The sad truth of this election is that there is no winning if you’re a liberal Democrat. If the party hangs on, it will be on the backs of DINO’s who’ve shown no real interest in supporting a Democratic agenda. If the Republicans hold on, we’ll be stuck with Sen. Mitch McConnell and his newly stated #1 legislative goal of defeating Obama in 2012. I predict we’ll hear echoes of cheers from the right about how this election was a defining moment for the right, and how terrible President Obama and the liberals are. If that does happen, wouldn’t it have been nicer for Democrats to have actually been liberal and lose?

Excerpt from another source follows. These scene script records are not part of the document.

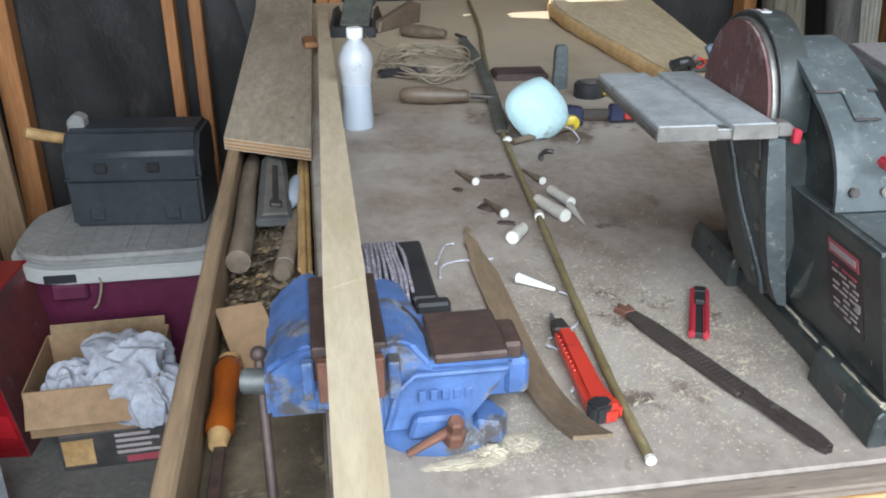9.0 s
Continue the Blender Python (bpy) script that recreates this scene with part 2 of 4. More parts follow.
GREY_WOOD = mat("grey_stick", (0.185, 0.14, 0.10), (0.12, 0.088, 0.062), 0.75, scale=12, detail=40, bump=0.25, stretch=(4, 0.7, 4), spots=(0.27, 0.22, 0.165), spot_scale=14, spot_at=0.64)
STRIP = mat("brown_strip", (0.235, 0.165, 0.105), (0.175, 0.12, 0.075), 0.65, scale=12, detail=40, bump=0.15, stretch=(5, 0.7, 5))
AMBER = mat("amber_handle", (0.29, 0.07, 0.009), (0.2, 0.042, 0.006), 0.25, scale=10, bump=0.03, stretch=(2, 0.5, 2), stains=((0.09, 0.03, 0.01), 30, 0.6))
OCHRE = mat("bare_handle_end", (0.5, 0.32, 0.14), (0.38, 0.22, 0.09), 0.6, scale=14)
TWINE = mat("twine", (0.33, 0.275, 0.2), (0.24, 0.2, 0.145), 0.9, scale=60, bump=0.2)
YARN = mat("purple_grey_yarn", (0.22, 0.19, 0.235), (0.36, 0.33, 0.37), 0.9, scale=90, detail=200, bump=0.3, spots=(0.5, 0.47, 0.5), spot_scale=140, spot_at=0.55)
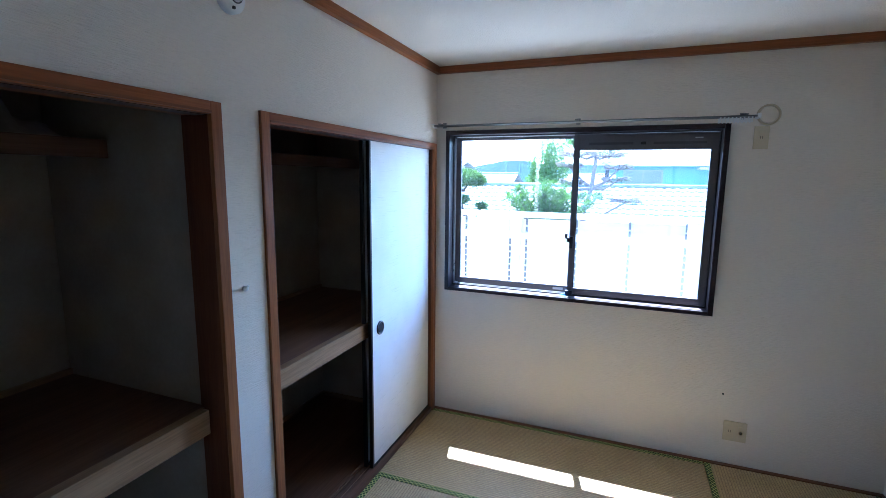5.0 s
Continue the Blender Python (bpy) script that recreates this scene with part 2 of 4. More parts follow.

The most probable result for Nov. 2 is that Democrats will have supported a watered-down health reform bill without even a public option, and wind up getting throttled as too liberal and extreme. Talk about going down without a fight. One axiom might prove true, though. The “enthusiasm gap”, which has become the new buzzword for pundits, may rear its head in the results. We’ll see if Harry Truman’s famous quote, “Given the choice between a Republican and someone who acts like a Republican, people will vote for the Real Republican all the time”, proves true.